When I was nearly six I had a major operation and when I was better we all went to spend a holiday on a farm in Devon near where Dad was stationed. It was our first and last holiday of the war. I used to help mum by doing the shopping. I knew the shops where mum was registered for meat and bacon. Sometimes the butcher would have sausages and he would let me have three, one each. I also need to take the money for the coal as sometimes when it was delivered mum’s allowance from the Army hadn’t come.

Until my sister started school mum looked after two boys whose mum worked in Munitions. After Jean went to school our mum went to work in a factory, and we were looked after by a neighbour until mum came home from work. Sometimes in the school summer holiday we would go to Bradgate Park for the day. We would take a picnic lunch and have a great time being able to run and play in the sun and fresh air.

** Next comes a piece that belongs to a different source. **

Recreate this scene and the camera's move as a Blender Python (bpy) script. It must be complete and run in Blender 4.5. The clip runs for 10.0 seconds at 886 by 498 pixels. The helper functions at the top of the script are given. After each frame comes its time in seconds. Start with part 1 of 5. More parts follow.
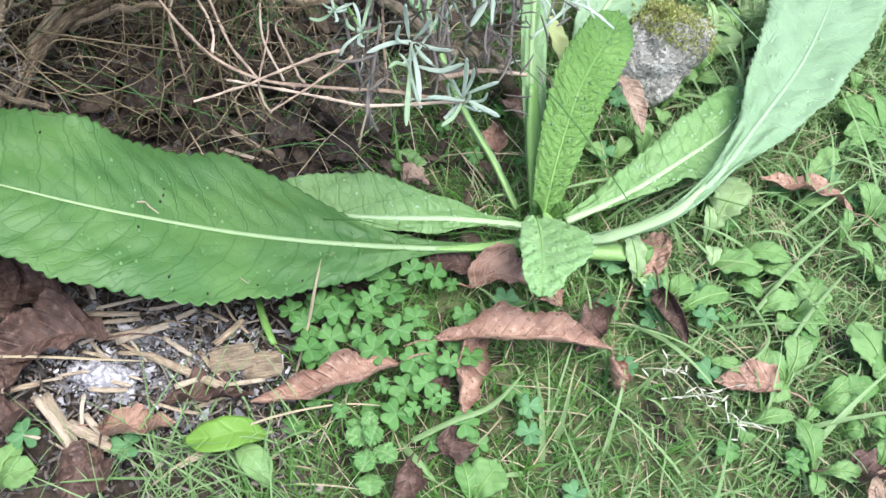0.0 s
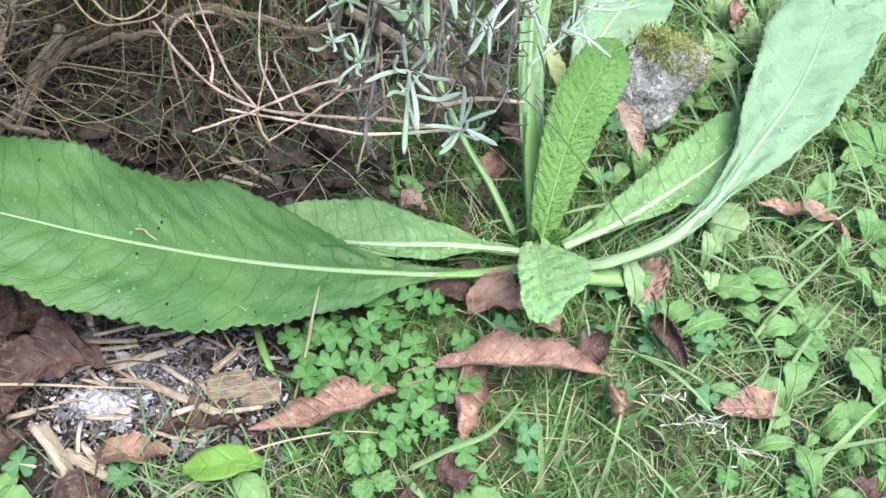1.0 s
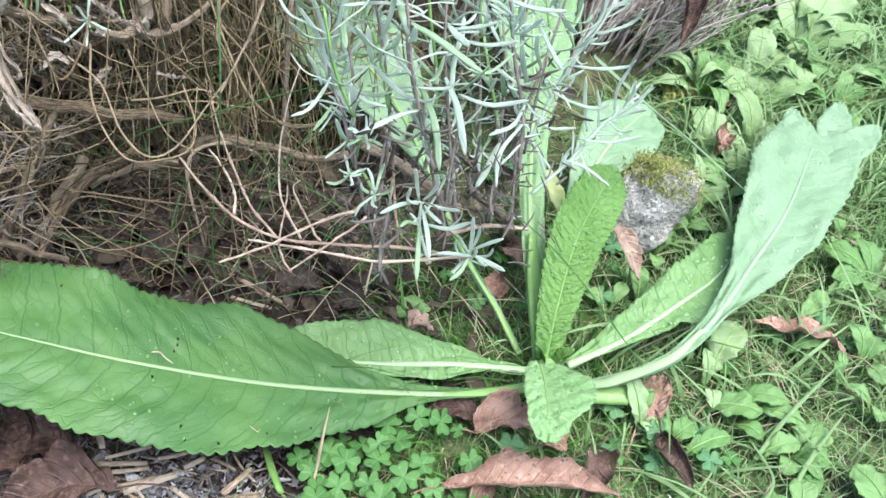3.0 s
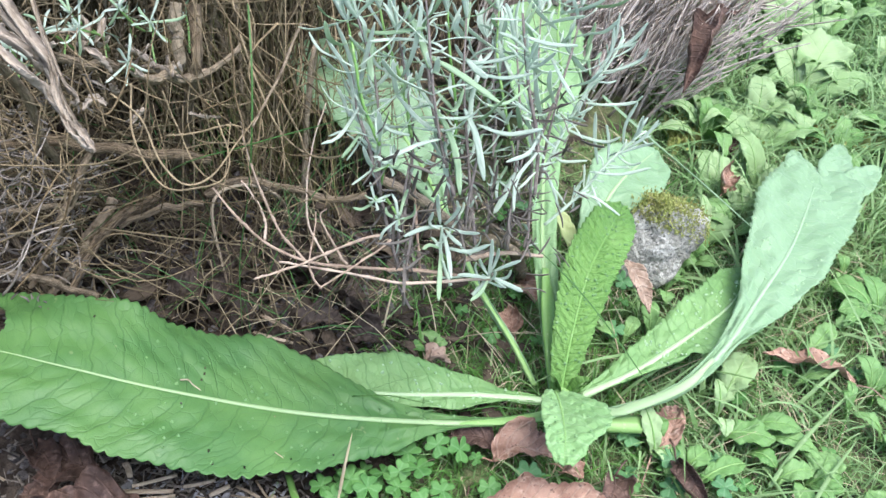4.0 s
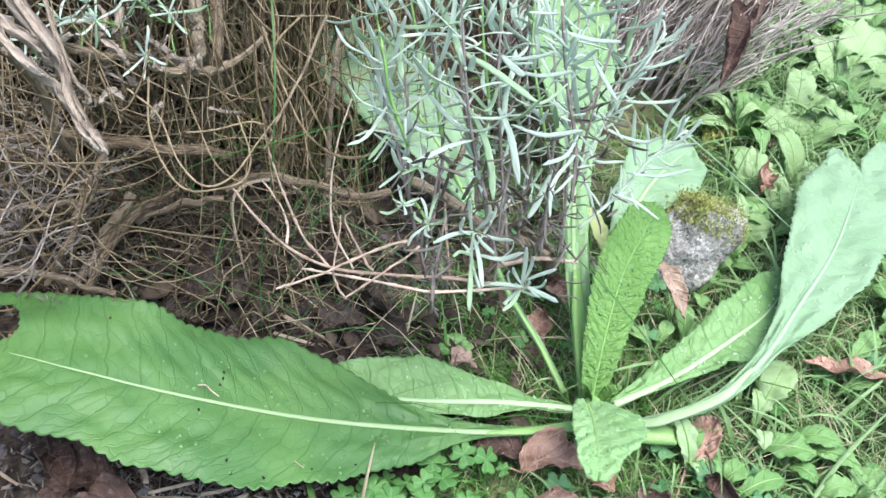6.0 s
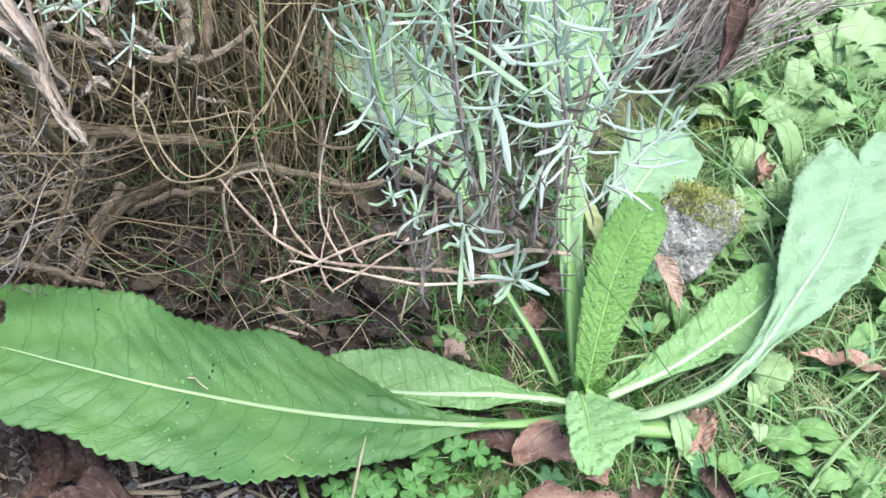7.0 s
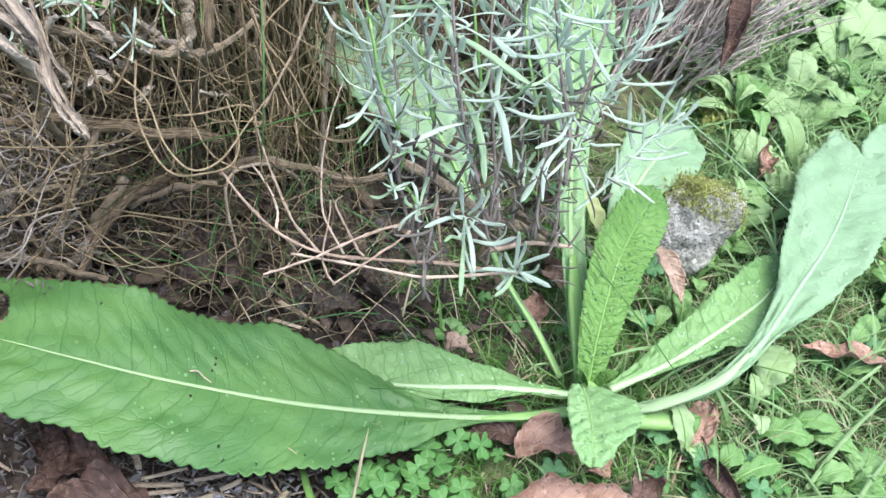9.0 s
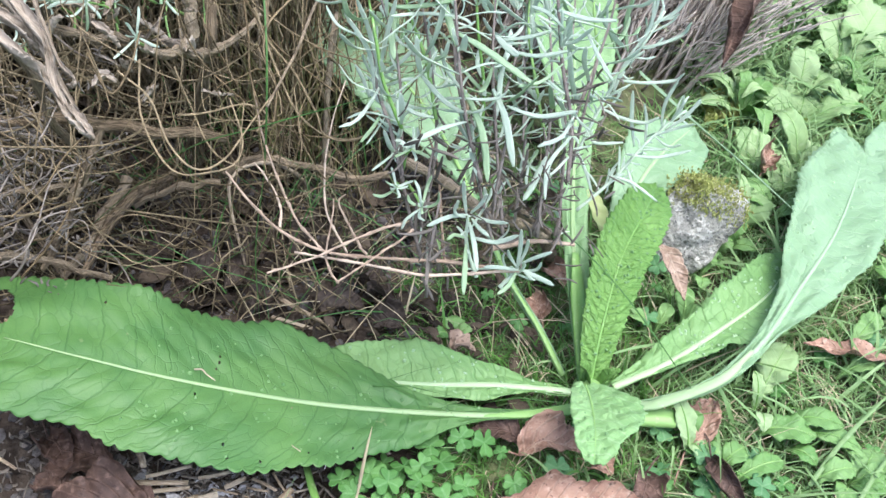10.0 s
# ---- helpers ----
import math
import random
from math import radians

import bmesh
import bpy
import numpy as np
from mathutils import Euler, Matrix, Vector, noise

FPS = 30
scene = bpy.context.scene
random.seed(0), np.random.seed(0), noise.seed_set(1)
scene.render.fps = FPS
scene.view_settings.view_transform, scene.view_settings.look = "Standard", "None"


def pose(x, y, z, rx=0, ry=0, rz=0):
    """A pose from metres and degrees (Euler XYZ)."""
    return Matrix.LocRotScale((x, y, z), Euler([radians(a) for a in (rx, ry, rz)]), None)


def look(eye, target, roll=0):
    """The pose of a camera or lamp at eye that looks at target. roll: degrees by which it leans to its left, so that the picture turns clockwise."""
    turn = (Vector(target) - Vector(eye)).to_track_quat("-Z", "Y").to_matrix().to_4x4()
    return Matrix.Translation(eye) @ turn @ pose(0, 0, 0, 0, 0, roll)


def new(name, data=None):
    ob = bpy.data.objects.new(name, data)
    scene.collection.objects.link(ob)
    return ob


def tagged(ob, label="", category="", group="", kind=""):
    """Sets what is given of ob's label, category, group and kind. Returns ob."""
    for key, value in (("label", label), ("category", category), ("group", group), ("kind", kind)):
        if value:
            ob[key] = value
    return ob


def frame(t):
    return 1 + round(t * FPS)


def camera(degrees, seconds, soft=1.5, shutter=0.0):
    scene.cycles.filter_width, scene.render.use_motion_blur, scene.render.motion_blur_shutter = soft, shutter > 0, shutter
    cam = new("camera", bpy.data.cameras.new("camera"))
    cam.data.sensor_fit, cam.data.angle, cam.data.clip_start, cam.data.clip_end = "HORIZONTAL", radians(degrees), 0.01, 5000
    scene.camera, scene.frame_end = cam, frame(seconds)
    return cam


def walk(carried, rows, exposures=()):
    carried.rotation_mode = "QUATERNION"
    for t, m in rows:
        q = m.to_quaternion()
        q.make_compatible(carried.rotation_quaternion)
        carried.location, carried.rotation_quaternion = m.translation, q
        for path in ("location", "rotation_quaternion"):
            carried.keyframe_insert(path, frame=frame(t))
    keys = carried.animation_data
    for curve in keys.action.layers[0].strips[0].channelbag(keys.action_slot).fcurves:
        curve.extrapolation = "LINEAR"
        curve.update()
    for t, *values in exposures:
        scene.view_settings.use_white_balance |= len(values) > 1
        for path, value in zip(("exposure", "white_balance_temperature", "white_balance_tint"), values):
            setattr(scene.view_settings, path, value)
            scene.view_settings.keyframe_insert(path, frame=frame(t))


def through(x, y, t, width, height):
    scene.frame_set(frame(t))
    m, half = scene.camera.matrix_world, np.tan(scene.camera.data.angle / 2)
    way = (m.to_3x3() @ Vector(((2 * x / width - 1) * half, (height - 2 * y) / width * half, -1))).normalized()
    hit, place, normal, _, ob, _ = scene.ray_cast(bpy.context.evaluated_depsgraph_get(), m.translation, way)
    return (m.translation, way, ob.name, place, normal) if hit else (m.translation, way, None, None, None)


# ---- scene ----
cam = camera(54.7, 10.0)
PATH = [
    (0, (0.013, 0.033, 0.485), (0.056, 1.168, -1.161), 9.7),
    (0.5, (0.012, 0.032, 0.485), (0.054, 1.168, -1.161), 9.6),
    (1, (0.013, 0.035, 0.487), (0.052, 1.212, -1.13), 9.4),
    (1.5, (0.013, 0.036, 0.489), (0.033, 1.325, -1.04), 8.5),
    (2, (0.018, 0.041, 0.485), (0.042, 1.36, -1.017), 8.1),
    (2.5, (0.015, 0.033, 0.491), (0.019, 1.394, -0.975), 7.1),
    (2.7, (0.01, 0.035, 0.497), (0.025, 1.395, -0.969), 8.1),
    (3.8, (0.001, -0.007, 0.507), (-0.009, 1.465, -0.847), 6.9),
    (4, (0.0, -0.002, 0.503), (-0.019, 1.476, -0.845), 6.6),
    (4.5, (0.008, 0.017, 0.5), (-0.007, 1.496, -0.847), 6.7),
    (5, (-0.002, 0.023, 0.495), (-0.025, 1.484, -0.87), 6.6),
    (5.5, (-0.008, 0.019, 0.495), (-0.069, 1.476, -0.874), 6.1),
    (7, (-0.003, 0.027, 0.491), (-0.058, 1.462, -0.9), 6.3),
    (7.5, (-0.002, 0.026, 0.491), (-0.055, 1.457, -0.905), 6.3),
    (8, (-0.004, 0.024, 0.492), (-0.058, 1.455, -0.904), 6.2),
    (8.5, (-0.004, 0.025, 0.492), (-0.067, 1.452, -0.908), 6.0),
    (9, (-0.002, 0.026, 0.491), (-0.063, 1.451, -0.91), 6.0),
    (9.5, (-0.002, 0.025, 0.492), (-0.065, 1.447, -0.913), 5.9),
    (10, (-0.002, 0.025, 0.492), (-0.069, 1.447, -0.913), 5.7),
]
walk(cam, [(t, look(eye, target, roll)) for t, eye, target, roll in PATH], [(0.0, 1.42, 5950, 15), (1.0, 1.45, 5900, 15), (2.5, 1.55, 5850, 15), (4.5, 1.44, 5850, 15), (5.0, 1.42, 5850, 15), (5.5, 1.52, 5850, 15), (7.0, 1.54, 5850, 15), (10.0, 1.51, 5850, 15)])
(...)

We lived in a street behind the Great Central Railway Station, in a little house, with no water inside and no bathroom. There was one cold water tap in the yard which was used by all the nine houses in the court and we shared an outside toilet with the neighbours at number 7. We lived at number 6. For a long time the only lights we had were gas lights. My parents had electricity connected in 1950. We lived in that house until December 1958. That area of Leicester is now an industrial estate.

At least once a week we went to Abbey Park to play on the swings, roundabouts, slides and seesaws. There was also a sandpit and paddling pool. It was always crowded but there was never any trouble.

Every year at Christmas we made paper chains and decorated our home. We had a small tree. There weren’t many presents but Jean and I always had a doll each, an annual, some chocolate and fruit, sometimes mum had managed to get an orange for Jean as well as an apple. I didn’t like oranges so I had two apples.

For dinner we had rabbit. My Uncle Tom bred rabbits for eating and he gave us one every Christmas. Mum stuffed it and roasted it and it tasted really good. There was always a Christmas pudding as well. After dinner we listened to the King’ speech on the radio. Then we played games, snakes and ladders, ludo, snap and happy families.

If we were very, very lucky, dad was on leave at Christmas and then it was great but he always went back on 28th December which was his birthday. We used to wish him a happy birthday and a safe journey back to where he was stationed.

We didn’t bother much about birthdays. We had a card and usually a book or a game. Mum would save her sugar ration and make some small cakes and open a jar of fruit that she had bottled the summer before.

I was going to be evacuated to some friends of dad’s in Canada. But the ship before the one I was going on was torpedoed and all the children were drowned so mum wouldn’t let me go. I think the government stopped sending children that way because of the danger. We sometimes got food parcels from those friends. It was like a real Christmas. Currants, sultanas, raisins, tins of fruit and meat and always a birthday cake for Jean and me. If it had been sent okay it used to arrive in March. Jean’s birthday is in February and mine is in April so we had a joint party when the parcel arrived.

The most interesting thing to remember today is that for most children everything that happened, rationing, air raids and blackouts were all we knew. We weren’t old enough to know what life was like before the war, and we were too young to wonder what it would be like afterwards.